TASK STATEMENT:
List all lines in the material below that contain "scene".

[Animation scripts]
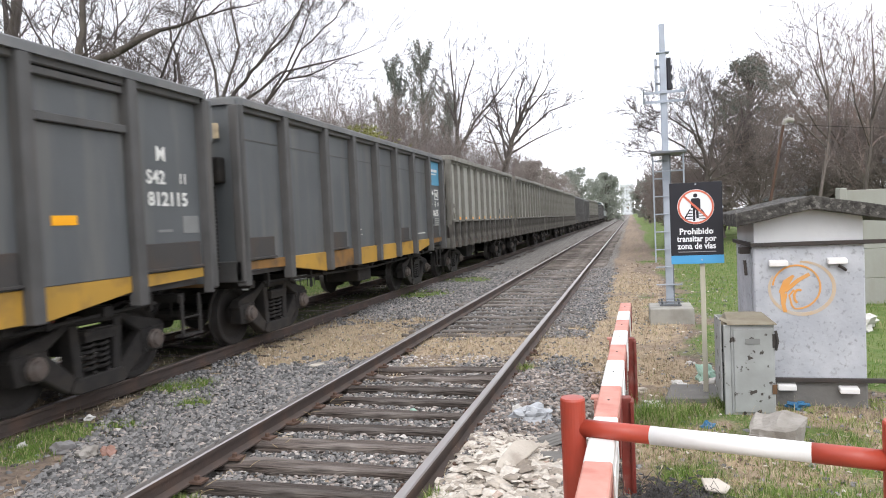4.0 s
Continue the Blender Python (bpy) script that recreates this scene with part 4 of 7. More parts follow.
def grey_wagon(low_mat, name="goods_wagon"):
    w = thing(name, "grey-green open goods wagon with ribbed sides", "wagon", "wagons of the goods train")
    L, zt, zs, zb = GREY_LEN, 3.65, 1.77, 1.02
    part("floor", Geo().box(-1.45, 1.45, 0.2, L - 0.2, 1.10, 1.16), M_GRIME, w)
    rib = Geo()
    rib.prism([(-0.055, 0.0), (0.055, 0.0), (0.04, 0.11), (-0.04, 0.11)], 2, zs + 0.03, zt - 0.16)
    rib.prism([(-0.055, 0.0), (0.055, 0.0), (0.05, 0.13), (-0.05, 0.13)], 2, zb - 0.02, zs + 0.03)
    rib.box(-0.15, 0.08, 0.018, 0.026, zs + 0.03, zt - 0.2)
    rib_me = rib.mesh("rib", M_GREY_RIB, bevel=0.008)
    rib_me.materials.append(M_RIB_LOW)
    for p in rib_me.polygons:
        p.material_index = 1 if p.center.z < zs else 0
    stub_me = Geo().prism([(-0.035, 0), (0.035, 0), (0.03, 0.09), (-0.03, 0.09)], 2, zb, zs).mesh("stub_post", M_RIB_LOW, bevel=0.006)
    plates = {}
    part("top_rail", rim(L, HALF + 0.015, zt - 0.13, zt, 0.16, 0.13), M_GREY_TOP, w, "thick top rail with rounded corners")
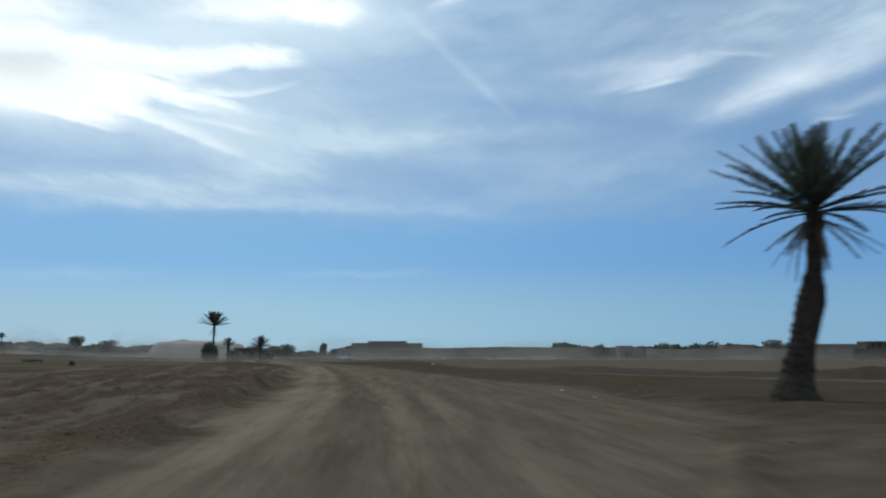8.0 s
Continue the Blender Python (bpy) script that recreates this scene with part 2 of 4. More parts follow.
# ---- materials ----
def material(name, dark, light, scale=3.0, fine=40.0, rough=0.9, bump=0.3, metal=0.0, vary=0.0, fine_part=0.35, lets=0.0):
    """A matt surface whose colour wanders between two tones at two sizes, with fine relief."""
    m = bpy.data.materials.new(name)
    m.use_nodes = True
    t = Nodes(m.node_tree)
    bsdf = m.node_tree.nodes["Principled BSDF"]
    co = m.node_tree.nodes.new("ShaderNodeTexCoord").outputs["Object"]
    a, b = t.noise(co, scale, 4, 0.6), t.noise(co, fine, 3, 0.6)
    f = t.step(t.math("ADD", t.math("MULTIPLY", a, 1 - fine_part), t.math("MULTIPLY", b, fine_part)), 0.32, 0.68)
    colour = t.mix(f, dark, light)
    if vary:
        info = m.node_tree.nodes.new("ShaderNodeObjectInfo").outputs["Random"]
        colour = t.mix(1.0, colour, t.mix(info, (1 - vary,) * 3, (1 + vary,) * 3), "MULTIPLY")
    t.link(colour, bsdf.inputs["Base Color"])
    bsdf.inputs["Roughness"].default_value, bsdf.inputs["Metallic"].default_value = rough, metal
    bsdf.inputs["Specular IOR Level"].default_value = 0.25
    if lets:
        # thin leaves let light through
        thin = m.node_tree.nodes.new("ShaderNodeBsdfTranslucent")
        mixed = m.node_tree.nodes.new("ShaderNodeMixShader")
        mixed.inputs[0].default_value = lets
        t.link(colour, thin.inputs[0]), t.link(bsdf.outputs[0], mixed.inputs[1]), t.link(thin.outputs[0], mixed.inputs[2])
        t.link(mixed.outputs[0], m.node_tree.nodes["Material Output"].inputs[0])
    if bump:
        bp = t.add("ShaderNodeBump", Strength=bump, Distance=0.03)
        t.link(b, bp.inputs["Height"]), t.link(bp.outputs[0], bsdf.inputs["Normal"])
    return m


def ground_material():
    m = bpy.data.materials.new("dry_earth")
    m.use_nodes = True
    tree = m.node_tree
    t = Nodes(tree)
    bsdf = tree.nodes["Principled BSDF"]
    co = tree.nodes.new("ShaderNodeTexCoord").outputs["Object"]

    def kept(name):
        n = tree.nodes.new("ShaderNodeAttribute")
        n.attribute_name = name
        return n.outputs["Fac"]

    big, mid, fine = t.noise(co, 0.09, 4, 0.6), t.noise(co, 0.8, 5, 0.65), t.noise(co, 9.0, 4, 0.65)
    combed = t.noise(t.map(co, scale=(1.5, 0.12, 1)), 1.0, 5, 0.6)
    tone = t.step(t.math("ADD", t.math("MULTIPLY", mid, 0.55), t.math("MULTIPLY", fine, 0.45)), 0.36, 0.64)
    soil = t.mix(tone, (0.081, 0.064, 0.043), (0.118, 0.094, 0.066))
    soil = t.mix(t.step(big, 0.4, 0.62), soil, (0.106, 0.085, 0.060))
    mottle = t.noise(t.map(co, rot=(0, 0, 18), scale=(0.35, 0.9, 1)), 1.0, 6, 0.7)
    lumps = t.noise(co, 2.6, 4, 0.7)
    soil = t.mix(t.step(mottle, 0.50, 0.66, 0.0, 0.5), soil, (0.142, 0.114, 0.081))
    soil = t.mix(t.step(mottle, 0.47, 0.34, 0.0, 0.6), soil, (0.063, 0.050, 0.032))
    soil = t.mix(t.step(lumps, 0.47, 0.36, 0.0, 0.4), soil, (0.058, 0.045, 0.029))
    red = t.mix(tone, (0.094, 0.065, 0.046), (0.148, 0.108, 0.078))
    red = t.mix(t.step(lumps, 0.46, 0.35, 0.0, 0.6), red, (0.056, 0.035, 0.022))
    packed = t.mix(t.step(combed, 0.36, 0.64), (0.152, 0.120, 0.085), (0.190, 0.151, 0.108))
    powder = t.mix(t.step(t.math("ADD", t.math("MULTIPLY", combed, 0.6), t.math("MULTIPLY", fine, 0.4)), 0.36, 0.64), (0.256, 0.200, 0.146), (0.322, 0.254, 0.187))
    scuff = t.noise(t.map(co, rot=(0, 0, 1.5), scale=(6.5, 0.42, 1)), 1.0, 5, 0.65)
    dust = t.mix(t.math("ADD", kept("lane"), t.math("MULTIPLY", t.math("SUBTRACT", combed, 0.5), 0.5), clamp=True), packed, powder)
    dust = t.mix(t.step(scuff, 0.48, 0.30, 0.0, 0.32), dust, (0.095, 0.074, 0.051))
    dust = t.mix(t.step(scuff, 0.54, 0.70, 0.0, 0.28), dust, (0.330, 0.262, 0.195))
    streaks = t.noise(t.map(co, rot=(0, 0, 6), scale=(1.4, 0.13, 1)), 1.0, 5, 0.6)
    red = t.mix(t.step(streaks, 0.46, 0.68, 0.0, 0.75), red, (0.225, 0.176, 0.130))
    crumbs = t.noise(co, 15.0, 3, 0.7)
    red = t.mix(t.step(crumbs, 0.46, 0.36, 0.0, 0.45), red, (0.055, 0.036, 0.024))
    red = t.mix(t.step(crumbs, 0.58, 0.68, 0.0, 0.40), red, (0.185, 0.118, 0.082))
    soil = t.mix(t.step(crumbs, 0.47, 0.36, 0.0, 0.35), soil, (0.055, 0.043, 0.029))
    colour = t.mix(kept("red"), soil, red)
    edge = t.math("ADD", kept("dust"), t.math("MULTIPLY", t.math("SUBTRACT", mid, 0.5), 1.1))
    colour = t.mix(t.step(edge, 0.1, 1.0), colour, dust)
    # the thrown-up clay of the edges is redder; its dark tone paints lip shading
    clay = t.mix(t.step(crumbs, 0.42, 0.60), (0.072, 0.043, 0.029), (0.190, 0.120, 0.083))
    colour = t.mix(t.math("MULTIPLY", kept("clay"), t.step(mid, 0.36, 0.62, 0.25, 0.85)), colour, clay)
    colour = t.mix(t.math("MULTIPLY", kept("rut"), t.step(mid, 0.3, 0.6, 0.5, 0.85)), colour, (0.088, 0.069, 0.049))
    # a little red taken out of the whole ground's colour
    colour = t.mix(1.0, colour, (0.952, 1.0, 1.0), "MULTIPLY")
    t.link(colour, bsdf.inputs["Base Color"])
    bsdf.inputs["Roughness"].default_value = 1.0
    bsdf.inputs["Specular IOR Level"].default_value = 0.0
    bp = t.add("ShaderNodeBump", Strength=0.9, Distance=0.07)
    t.link(t.math("ADD", fine, t.math("MULTIPLY", mid, 0.8)), bp.inputs["Height"])
    t.link(bp.outputs[0], bsdf.inputs["Normal"])
    return m


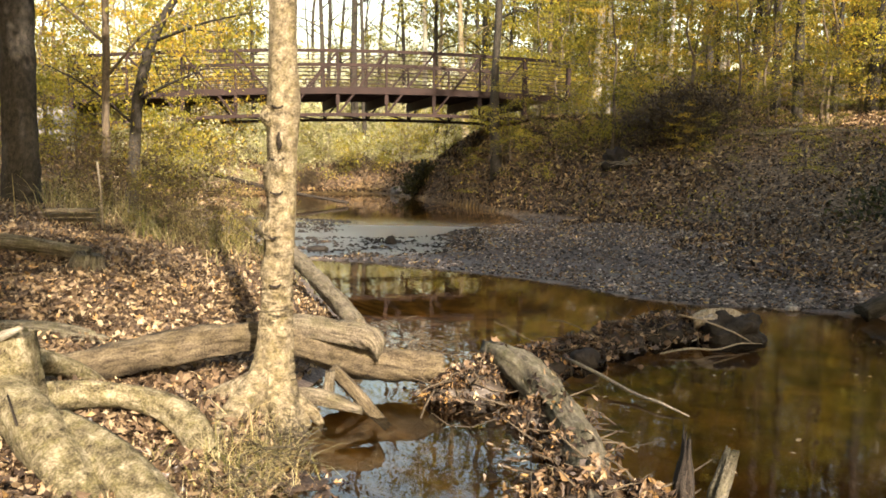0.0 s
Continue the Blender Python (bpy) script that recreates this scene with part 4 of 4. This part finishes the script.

THE COMPLETED TASK:
Continue the Blender Python (bpy) script that recreates this scene with part 4 of 7. More parts follow.
Continue the Blender Python (bpy) script that recreates this scene with part 2 of 4. More parts follow.
Continue the Blender Python (bpy) script that recreates this scene with part 4 of 4. This part finishes the script.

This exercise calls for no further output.